To this way, it could be said that the Japanese commit themselves wholeheartedly. As the artist George Rittner, who stayed in Japan in 1904, wrote:
An artist will sometimes watch a bird or a goldfish for days, studying some particular bend of the head or curve of the tail; after each day he will have noticed one thing and have retained every line in his memory, and when he gets home in the evening will draw what he remembers. Day after day he will go to the same spot untiringly and watch, until at length the whole of what he wanted to reproduce is impressed on his mind, and that he draws. (Rittner. 1904: p31)
The Appreciation of Perishability
The other distinct quality is aware (ah-wa-re) meaning pathos. This is the acceptance that all things will perish and is chiefly exemplified by one of Japan’s other national symbols: the cherry blossom. Yet this perishability is not baseless as the anthropologist Emiko Ohnuki-Tierney writes:
Symbols ought never to be understood as floating in the mind of social agents alone. They are always grounded in the day-to-day lives of those who use them. The notion of aware and its symbolic representations developed precisely because the aristocrats were enjoying the grandeur of life and yet sensing that it would not last forever. […] In this context, we appreciate that the emphasis on pathos over the impermanence of life developed precisely because of the grandeur of life.
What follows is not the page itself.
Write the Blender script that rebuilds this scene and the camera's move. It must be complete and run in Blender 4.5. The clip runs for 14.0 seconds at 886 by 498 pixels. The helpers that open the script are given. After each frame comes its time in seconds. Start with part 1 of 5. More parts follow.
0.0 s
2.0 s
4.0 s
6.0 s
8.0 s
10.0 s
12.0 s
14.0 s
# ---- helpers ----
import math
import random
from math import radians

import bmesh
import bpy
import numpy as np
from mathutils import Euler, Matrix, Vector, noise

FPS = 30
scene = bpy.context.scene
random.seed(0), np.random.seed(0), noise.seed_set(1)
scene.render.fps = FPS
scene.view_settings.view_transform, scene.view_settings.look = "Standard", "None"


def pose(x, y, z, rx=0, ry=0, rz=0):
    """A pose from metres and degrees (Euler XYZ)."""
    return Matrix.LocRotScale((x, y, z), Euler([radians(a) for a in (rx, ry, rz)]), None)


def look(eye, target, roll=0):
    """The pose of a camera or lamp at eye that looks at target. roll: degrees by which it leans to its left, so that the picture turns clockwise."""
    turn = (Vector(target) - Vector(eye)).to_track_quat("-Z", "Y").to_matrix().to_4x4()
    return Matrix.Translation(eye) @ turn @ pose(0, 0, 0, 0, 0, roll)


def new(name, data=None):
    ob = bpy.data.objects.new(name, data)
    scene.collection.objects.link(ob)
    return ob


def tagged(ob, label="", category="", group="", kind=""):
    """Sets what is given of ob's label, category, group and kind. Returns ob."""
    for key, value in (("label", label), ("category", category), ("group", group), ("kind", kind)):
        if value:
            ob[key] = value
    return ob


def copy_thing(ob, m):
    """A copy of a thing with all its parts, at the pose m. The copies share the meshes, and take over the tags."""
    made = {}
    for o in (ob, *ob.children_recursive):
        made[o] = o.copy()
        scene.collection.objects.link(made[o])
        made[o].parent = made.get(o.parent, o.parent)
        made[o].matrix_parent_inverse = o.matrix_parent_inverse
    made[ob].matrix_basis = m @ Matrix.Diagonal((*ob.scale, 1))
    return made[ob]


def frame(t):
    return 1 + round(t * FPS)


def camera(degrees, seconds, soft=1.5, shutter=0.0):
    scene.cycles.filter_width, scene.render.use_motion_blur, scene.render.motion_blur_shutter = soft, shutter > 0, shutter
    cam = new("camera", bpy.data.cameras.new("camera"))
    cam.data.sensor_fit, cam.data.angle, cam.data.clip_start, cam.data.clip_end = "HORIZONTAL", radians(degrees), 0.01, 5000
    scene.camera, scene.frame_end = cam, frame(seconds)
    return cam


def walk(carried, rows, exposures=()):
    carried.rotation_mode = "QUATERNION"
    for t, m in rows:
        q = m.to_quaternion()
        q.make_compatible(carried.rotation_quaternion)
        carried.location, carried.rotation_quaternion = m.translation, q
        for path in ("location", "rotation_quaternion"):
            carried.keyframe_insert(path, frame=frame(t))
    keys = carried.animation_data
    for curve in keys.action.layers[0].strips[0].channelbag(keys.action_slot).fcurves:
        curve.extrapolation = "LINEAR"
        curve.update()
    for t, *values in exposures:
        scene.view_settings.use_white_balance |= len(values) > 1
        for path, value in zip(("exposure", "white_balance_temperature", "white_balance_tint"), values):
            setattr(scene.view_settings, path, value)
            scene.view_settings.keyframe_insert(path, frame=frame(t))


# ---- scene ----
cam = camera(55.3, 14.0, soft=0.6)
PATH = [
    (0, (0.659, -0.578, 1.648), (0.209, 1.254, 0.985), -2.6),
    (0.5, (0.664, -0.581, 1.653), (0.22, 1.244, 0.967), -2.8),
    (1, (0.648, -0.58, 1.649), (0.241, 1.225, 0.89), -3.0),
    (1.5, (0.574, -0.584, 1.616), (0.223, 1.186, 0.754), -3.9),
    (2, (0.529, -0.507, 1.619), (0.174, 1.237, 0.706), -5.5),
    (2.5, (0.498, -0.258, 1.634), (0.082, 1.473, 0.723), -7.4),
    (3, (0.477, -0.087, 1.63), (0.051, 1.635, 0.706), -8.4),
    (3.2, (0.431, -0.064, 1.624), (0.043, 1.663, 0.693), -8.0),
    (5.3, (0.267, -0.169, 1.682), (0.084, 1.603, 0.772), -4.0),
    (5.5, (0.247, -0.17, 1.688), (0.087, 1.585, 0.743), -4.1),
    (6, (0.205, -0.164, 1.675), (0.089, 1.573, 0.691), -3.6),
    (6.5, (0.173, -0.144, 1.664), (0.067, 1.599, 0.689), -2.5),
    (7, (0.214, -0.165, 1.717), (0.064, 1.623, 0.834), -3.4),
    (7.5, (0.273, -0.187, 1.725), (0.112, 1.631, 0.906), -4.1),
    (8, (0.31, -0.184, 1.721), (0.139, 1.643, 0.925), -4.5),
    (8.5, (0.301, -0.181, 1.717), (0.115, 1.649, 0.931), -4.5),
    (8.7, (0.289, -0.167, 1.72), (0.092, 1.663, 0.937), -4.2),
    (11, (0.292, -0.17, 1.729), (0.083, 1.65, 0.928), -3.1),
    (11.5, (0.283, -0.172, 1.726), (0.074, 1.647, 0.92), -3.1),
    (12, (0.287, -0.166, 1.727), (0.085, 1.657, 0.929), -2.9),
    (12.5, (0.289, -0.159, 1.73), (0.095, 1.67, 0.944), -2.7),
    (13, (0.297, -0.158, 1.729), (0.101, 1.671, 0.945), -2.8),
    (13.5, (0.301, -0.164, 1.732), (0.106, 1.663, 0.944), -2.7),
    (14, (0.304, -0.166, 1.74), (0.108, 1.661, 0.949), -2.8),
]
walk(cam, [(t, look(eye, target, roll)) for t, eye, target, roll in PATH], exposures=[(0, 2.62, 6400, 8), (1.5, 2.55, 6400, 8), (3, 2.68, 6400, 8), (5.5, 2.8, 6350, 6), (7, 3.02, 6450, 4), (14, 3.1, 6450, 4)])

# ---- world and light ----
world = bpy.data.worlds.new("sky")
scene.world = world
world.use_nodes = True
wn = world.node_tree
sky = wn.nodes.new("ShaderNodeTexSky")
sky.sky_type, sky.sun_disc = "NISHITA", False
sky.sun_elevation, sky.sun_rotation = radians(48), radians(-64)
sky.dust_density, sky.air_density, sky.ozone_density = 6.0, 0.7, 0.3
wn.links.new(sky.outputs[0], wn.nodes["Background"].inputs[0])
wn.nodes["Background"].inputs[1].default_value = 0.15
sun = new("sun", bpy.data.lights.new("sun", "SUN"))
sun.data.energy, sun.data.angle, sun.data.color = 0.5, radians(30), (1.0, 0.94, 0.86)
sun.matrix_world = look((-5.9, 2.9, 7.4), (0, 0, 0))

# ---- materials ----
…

Pathos over evanescence does not take on a significance unless it is predicated upon the grandeur of life, expressed as power, wealth, or the height of love. Only when one loses them [cherry blossoms] does one begin to appreciate their ephemeral nature and feel pathos over the loss. (Ohnuki-Tierney. 2002: p43)
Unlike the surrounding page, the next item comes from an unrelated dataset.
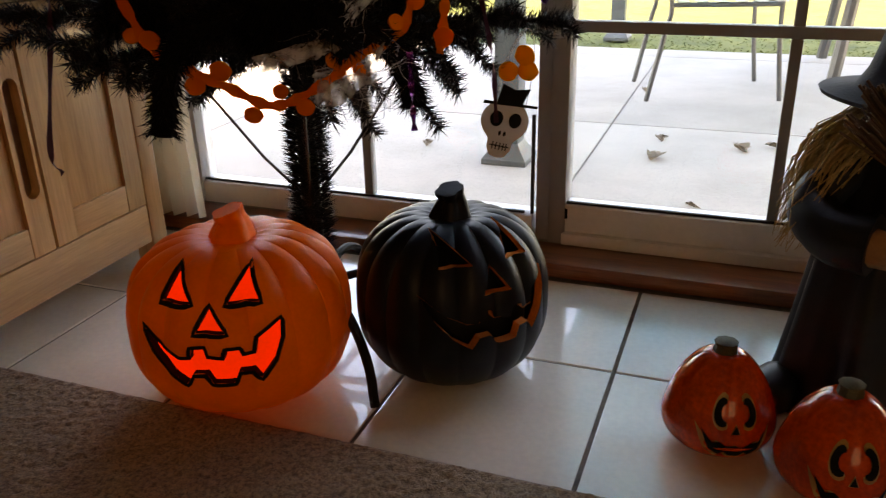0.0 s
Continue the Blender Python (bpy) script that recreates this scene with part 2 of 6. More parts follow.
M["pumpkin_black"] = mat("black_foam_pumpkin", (0.005, 0.006, 0.008), 0.40, var=0.3, scale=14, bump=0.08, fine=12, spec=0.22)
M["pumpkin_inside"] = mat("raw_orange_foam", (0.75, 0.22, 0.04), 0.7, var=0.2, scale=40)
M["lamp_red"] = mat("lit_pumpkin_film", (0.30, 0.012, 0.006), 0.8, glow=(1.0, 0.040, 0.012, 0.045), bump=0)
M["ceramic_orange"] = mat("glazed_orange", (0.56, 0.046, 0.003), 0.2, var=0.3, scale=20, bump=0.06, coat=0.4, spec=0.3)
M["ceramic_rim"] = mat("glazed_amber_edge", (0.42, 0.20, 0.03), 0.3, var=0.2)
M["ceramic_stem"] = mat("glazed_olive_stem", (0.075, 0.060, 0.02), 0.75, var=0.3, scale=60)
M["straw"] = mat("straw_hair", (0.48, 0.32, 0.12), 0.6, var=0.3, scale=60, bump=0.1)
M["broom"] = mat("brown_broom_twig", (0.10, 0.055, 0.025), 0.7, var=0.3)
M["witch_cloth"] = mat("black_satin", (0.007, 0.008, 0.010), 0.42, var=0.3, scale=12, bump=0.4, fine=5, spec=0.3)
M["witch_hat"] = mat("grey_felt_hat", (0.022, 0.024, 0.028), 0.7, var=0.2, scale=30, bump=0.3, spec=0.2)
M["tan"] = mat("tan_cloth_skin", (0.34, 0.17, 0.07), 0.7)
M["mummy"] = mat("mummy_linen", (0.44, 0.29, 0.15), 0.85, var=0.4, scale=16, bump=0.7, fine=9, col2=(0.30, 0.185, 0.09))
M["skin"] = mat("doll_skin", (0.62, 0.48, 0.38), 0.6, var=0.05)
M["pink_hair"] = mat("pink_yarn", (0.74, 0.32, 0.25), 0.7, var=0.5, scale=90, col2=(0.46, 0.09, 0.07))
M["purple_cloth"] = mat("purple_cloth", (0.085, 0.02, 0.12), 0.6, var=0.2)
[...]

This appreciation explains why many Japanese will traditionally turn out in their thousands to view the cherry blossom in full bloom over a period of a couple of weeks before they pass and the summer officially begins. These blossoms are appreciated all the more because of their inevitable passing.
A ‘Japanese’ CCD
Our understanding of yûgen and aware can help us to consider an image generated by the CCD in a Japanese way. Let us return to the CCD’s process of quantizing and use the example of trying to recreate a perfect curve with straight lines. A set of horizontal and vertical lines can only begin to appear as a curve if enough distance is placed between it and the viewer. Therefore we have to accept that a natural curve cannot be recreated no matter how much we try. This shape can never be depicted in the same way as it might develop naturally in the leaf of a flower or the curvature of the earth in the distance between London and Tokyo. The same applies to the colours and shapes of a scene that transpire through the lens and which are interpreted by the CCD. The information is converted into numbers and so something is always lost in the process of reproducing that scene. Yet from the view of Japanese aesthetics, it should perhaps be appreciated because it cannot be reproduced so precisely. Much is therefore owed to the ambiguity that exists between the points of that curve and the spaces between the numbers used to represent the scene as information.
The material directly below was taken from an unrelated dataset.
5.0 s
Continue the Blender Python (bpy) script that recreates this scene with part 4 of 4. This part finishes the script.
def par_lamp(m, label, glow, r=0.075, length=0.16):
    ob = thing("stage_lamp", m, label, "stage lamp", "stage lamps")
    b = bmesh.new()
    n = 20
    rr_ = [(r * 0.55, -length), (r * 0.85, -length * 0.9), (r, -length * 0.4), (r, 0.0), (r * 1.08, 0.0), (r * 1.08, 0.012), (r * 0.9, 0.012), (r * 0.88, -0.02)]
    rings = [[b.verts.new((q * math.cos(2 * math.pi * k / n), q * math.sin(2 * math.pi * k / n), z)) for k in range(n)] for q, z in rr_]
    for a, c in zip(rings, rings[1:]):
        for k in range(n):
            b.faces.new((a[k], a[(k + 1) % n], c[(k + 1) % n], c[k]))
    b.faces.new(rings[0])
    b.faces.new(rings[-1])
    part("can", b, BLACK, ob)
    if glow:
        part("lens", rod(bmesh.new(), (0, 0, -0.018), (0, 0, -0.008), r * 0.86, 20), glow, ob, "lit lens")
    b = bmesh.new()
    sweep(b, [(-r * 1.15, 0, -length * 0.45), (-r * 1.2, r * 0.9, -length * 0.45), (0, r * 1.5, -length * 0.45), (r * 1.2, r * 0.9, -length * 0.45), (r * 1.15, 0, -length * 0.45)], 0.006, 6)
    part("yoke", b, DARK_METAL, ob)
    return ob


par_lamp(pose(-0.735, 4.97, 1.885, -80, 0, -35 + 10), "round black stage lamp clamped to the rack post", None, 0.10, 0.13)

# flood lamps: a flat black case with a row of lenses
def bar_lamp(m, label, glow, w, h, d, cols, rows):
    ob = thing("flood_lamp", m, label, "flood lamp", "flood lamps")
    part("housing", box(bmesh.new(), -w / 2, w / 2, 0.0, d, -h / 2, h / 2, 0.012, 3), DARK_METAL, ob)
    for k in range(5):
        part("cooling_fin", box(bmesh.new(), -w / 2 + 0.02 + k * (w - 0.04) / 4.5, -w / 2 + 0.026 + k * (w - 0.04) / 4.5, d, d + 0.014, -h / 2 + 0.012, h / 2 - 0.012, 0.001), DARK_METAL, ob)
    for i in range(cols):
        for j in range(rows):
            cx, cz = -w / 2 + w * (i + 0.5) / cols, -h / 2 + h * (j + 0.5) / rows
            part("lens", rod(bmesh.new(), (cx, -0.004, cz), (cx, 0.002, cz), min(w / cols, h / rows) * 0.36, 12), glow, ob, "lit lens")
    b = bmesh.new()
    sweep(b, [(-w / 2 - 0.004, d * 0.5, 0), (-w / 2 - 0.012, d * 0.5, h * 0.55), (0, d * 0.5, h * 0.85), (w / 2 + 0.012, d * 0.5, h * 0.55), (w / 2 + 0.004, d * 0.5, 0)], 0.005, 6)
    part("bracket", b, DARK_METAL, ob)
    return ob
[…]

Yûgen alone though, is not enough to substantiate my claim without the perishability of aware. To return to Flusser’s understanding that the digital image is in no way entropic, one would think that aware does not exist within the digital photograph. Yet, through an understanding of the urbanist Paul Virilio’s theory of “the integral accident” , we can begin to see that the digital image may not be entropic but it is certainly susceptible to an accident. Despite the paradox that some of the oldest buildings in the world still exist in Japan (Keene. 1971), every moment contains the possibility of the end by a natural disaster. It is this temporality within living that one need appreciate when thinking of aware and as anyone whose computer hard drive has died can testify, digital information such as writings, plans, and photographs may not be entropic but they can certainly disappear. Within the digital photograph exists the possibility of its immediate loss.
Can We Learn from it/them?
The traditional medium of photography was appropriated much in the same way as Japanese beliefs, architecture, social systems, technology and even language, yet this was never simply a process of borrowing and making something their own. Arguably, it was about adapting things to suit an environment and society, which rests dangerously atop four tectonic plates. I don’t believe there to be any malice behind the appropriation of photography and CCDs, nor any deviousness behind their developments of them. Yet for all the West’s admiration for things Japanese, a fascination that has existed ever since the Portuguese and Dutch arrived in the late 16th century and was pursued even more by the Victorians, the West still knows so little about Japanese ways. As Keene suggested, the Japanese aesthetic will find new ways to maintain its existence for future study. Perhaps it would be wise to consider these typically Japanese qualities that arguably belie the medium of digital photography as a route to understanding the Japanese way. Then, perhaps we can also realize something about the medium itself.
Flusser, V. (1983) Towards a Philosophy of Photography. Reacktion Books.
Flusser, V. (1986) The Photograph as Post-Industrial Object: An Essay on the Ontological Standing of Photographs. Leonardo, Vol 19, No.4. The MIT Press.
Flusser, V., ed. Strohl, A. (2004) Villem Flusser: Writings. University of Minesota Press.
Keene, D. (1971) Appreciations of Japanese Culture. Kodansha International Ltd.
Ohnuki-Tierney, E. (1987) The Monkey as Mirror. Princeton University Press.
Ohnuki-Tierney, E. (1993) Rice as Self. Princeton University Press.
Ohnuki-Tierney, E. (2002) Kamikaze, Cherry Blossoms and Nationalisms: The Militarization of Aesthetics in Japanese History. The University of Chicago Press.
Rittner, Geo. H. (1904) Impressions of Japan. John Murray, Albemarle Street, London.